Maka, biarkan saya memberi saran. Jika kamu merasa lelah, kamu tetap bisa memilih untuk membiarkannya melakukan itu. Membiarkan dirimu ditelan kegundahan dan sakit teramat sakit. Tetapi kamu akan merasa puas. Kemudian menjadikannya sebagai sesuatu yang pantas untuk kamu dapatkan. Karena melakukan apa yang tidak seharusnya kamu lakukan;
memiliki apa yang seharusnya tidak kamu miliki.

Saturday, February 17, 2018

Resolution.


My lecturer closed my last lecture this week by saying,

...Entrepreneurs in running companies should benefit investor, clients, partners, employees, and themselves....

Perlu diingat, themselves-nya di belakang, ya.


Jadi kalau entrepreneur itu, harus bisa bikin kaya semuanya, memperkaya dirinya terakhir, karena dengan memperbaiki lingkungannya, entrepreneur bisa dapet benefitnya juga.

....

It's February already, but it's never too late for a new year post.

I've never been a fan of 'new years' resolution, but I made it every year. Tidak benar-benar menuliskan segalanya di secarik kertas beraksara indah, besar-besar, berwarna menarik, dan terpajang rapi di dinding kamar. But I kept those 'plans' in mind, just to find out how long it would stay there, lol.

And here is a selfish me dan sudah lupa resolusi memperbaiki diri.
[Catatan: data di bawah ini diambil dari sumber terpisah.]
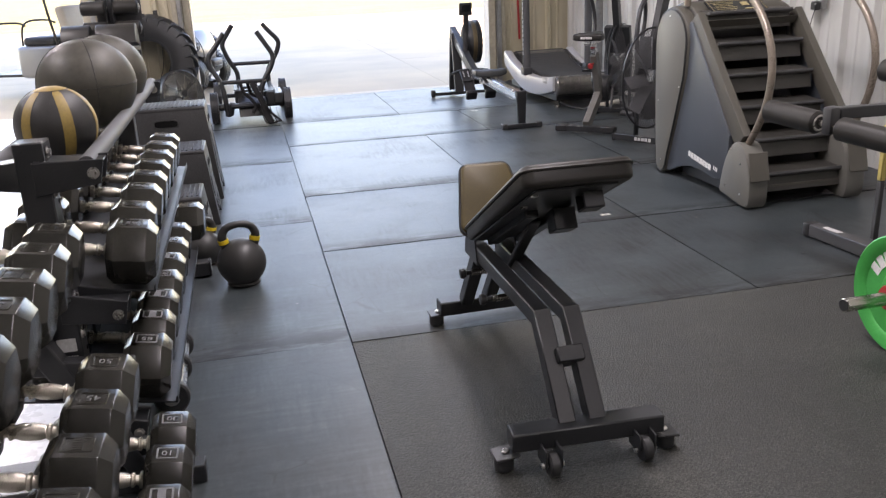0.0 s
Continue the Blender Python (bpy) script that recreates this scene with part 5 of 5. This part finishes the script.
part("carriage_arm", one(add_bar, (-1.20, 9.38, 0.775), (-1.02, 9.74, 0.765), 0.05, 0.045), M["black"], gh)
part("carriage_arm", one(add_bar, (-1.45, 9.48, 0.765), (-1.84, 9.36, 0.758), 0.04, 0.035), M["black"], gh)
for x, y in ((-1.15, 9.72), (-1.03, 9.78)):
    part("rear_upright", one(add_bar, (x, y, 0.28), (x - 0.005, y + 0.01, 0.82), 0.055, 0.06, up=(0, 1, 0)), M["black"], gh)
part("rear_post", one(add_bar, (-1.10, 9.98, 0.04), (-1.13, 9.98, 0.92), 0.07, 0.075, up=(0, 1, 0)), M["black"], gh)
part("foot_plate", one(add_box, (0.46, 0.012, 0.42), (-1.20, 10.03, 1.06), (-6, 0, 0), 0.004), M["black"], gh)
for x in (-1.312, -1.246):
    part("roller_plate", one(add_prism, [(9.84, 0.90), (10.02, 0.90), (10.02, 1.26), (9.86, 1.26)], 0.008, Matrix(((0, 0, 1, x), (1, 0, 0, 0), (0, 1, 0, 0), (0, 0, 0, 1))), bevel=0.002, seg=1), M["black"], gh)
for z, y in ((1.175, 9.90), (0.965, 9.90)):
    for xa, xb in ((-1.56, -1.315), (-1.235, -0.985)):
        o = part("foot_roller", one(add_cyl, (xa, y, z), (xb, y, z), 0.072, 28, bevel=0.012), M["vinyl"], gh, "black foam foot roller")
        part("roller_cap", one(add_cyl, (xb, y, z), (xb + 0.01, y, z), 0.038, 24, bevel=0.003), M["alu"], o, "silver roller cap")
        part("roller_nut", one(add_cyl, (xb + 0.01, y, z), (xb + 0.018, y, z), 0.014, 6), M["zinc"], o)
rebase(gh, (-1.36, 9.7, SLAB_Z))

# ---- battle rope ----
random.seed(23)
M["rope"] = surface("black_braided_rope", (0.022, 0.023, 0.024), (0.010, 0.010, 0.0105), rough=0.8, grain=140, stain=20, bump=0.9, detail=0.006)
pts = []
for k in range(84):
    u = k / 83
    a = k * 1.35
    cx = -1.92 + 0.62 * u + 0.10 * math.sin(k * 0.9)
    rx, ry = 0.15 + 0.06 * math.sin(k * 1.7), 0.14 + 0.04 * math.cos(k * 2.3)
    z = SLAB_Z + 0.026 + 0.03 * (k % 4) + 0.13 * max(0.0, math.sin(a * 0.5 + 0.4)) * (0.5 + 0.5 * math.sin(k * 0.77)) ** 2 + 0.03 * (k % 3) / 2
    pts.append((cx + rx * math.cos(a), 8.87 + ry * math.sin(a) + 0.05 * math.sin(k * 0.41), z))
pts += [(-1.22, 9.05, 0.03), (-1.05, 9.02, 0.01), (-0.995, 8.92, SLAB_Z + 0.024), (-1.07, 8.83, SLAB_Z + 0.024), (-1.22, 8.84, SLAB_Z + 0.03), (-1.30, 8.78, SLAB_Z + 0.024)]
line = smooth_path(pts, 7)
bm = bmesh.new()
n = len(line)
for s in range(3):
    tw = []
    for i, p in enumerate(line):
        a = 2 * math.pi * (i * 0.21 + s / 3)
        d = (line[min(i + 1, n - 1)] - line[max(i - 1, 0)]).normalized()
        u = V(0, 0, 1) if abs(d.z) < 0.9 else V(1, 0, 0)
        nx = u.cross(d).normalized()
        ny = d.cross(nx)
        tw.append(p + 0.0095 * (math.cos(a) * nx + math.sin(a) * ny))
    add_tube(bm, tw, 0.0135, 6)
rope = part("battle_rope", bm, M["rope"])
cr = [p for p in line[90:97]]
part("collar", one(add_tube, cr, 0.0265, 10), M["red"], rope, "red rubber collar")
tagged(rope, "thick black battle rope heaped in loops on the concrete", "battle rope")

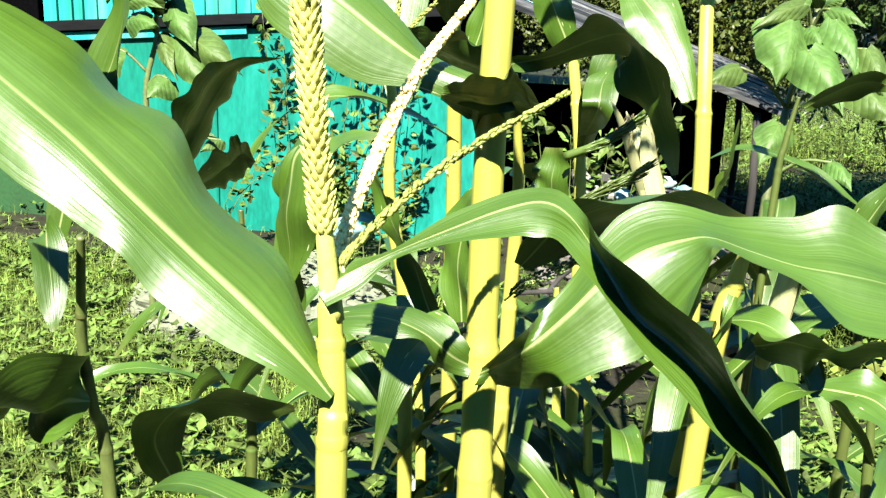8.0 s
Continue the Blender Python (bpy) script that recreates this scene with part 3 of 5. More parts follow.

Inginnnya semua senang, semua bahagia, tapi inginnya saya yang senang dulu hehe.
Tapi ini mandatory post tahun baru, harusnya penuh dengan senang-senangnya harapan tahun baru, kan? And actually, the idea that you have to wait 365 days to improvise yourself is just ridiculous. You can choose to set goals anytime you want. Jadi, minggu depan saya ingin ikut kelas aerobik, menerima tawaran-tawaran baru, produce more smiles, dan gak batu-batu amat kalau ada yang kasih nasihat.

Selamat Tahun Baru 2018.
Semoga selalu bahagia.
Salam sayang dari hati yang paling kiri.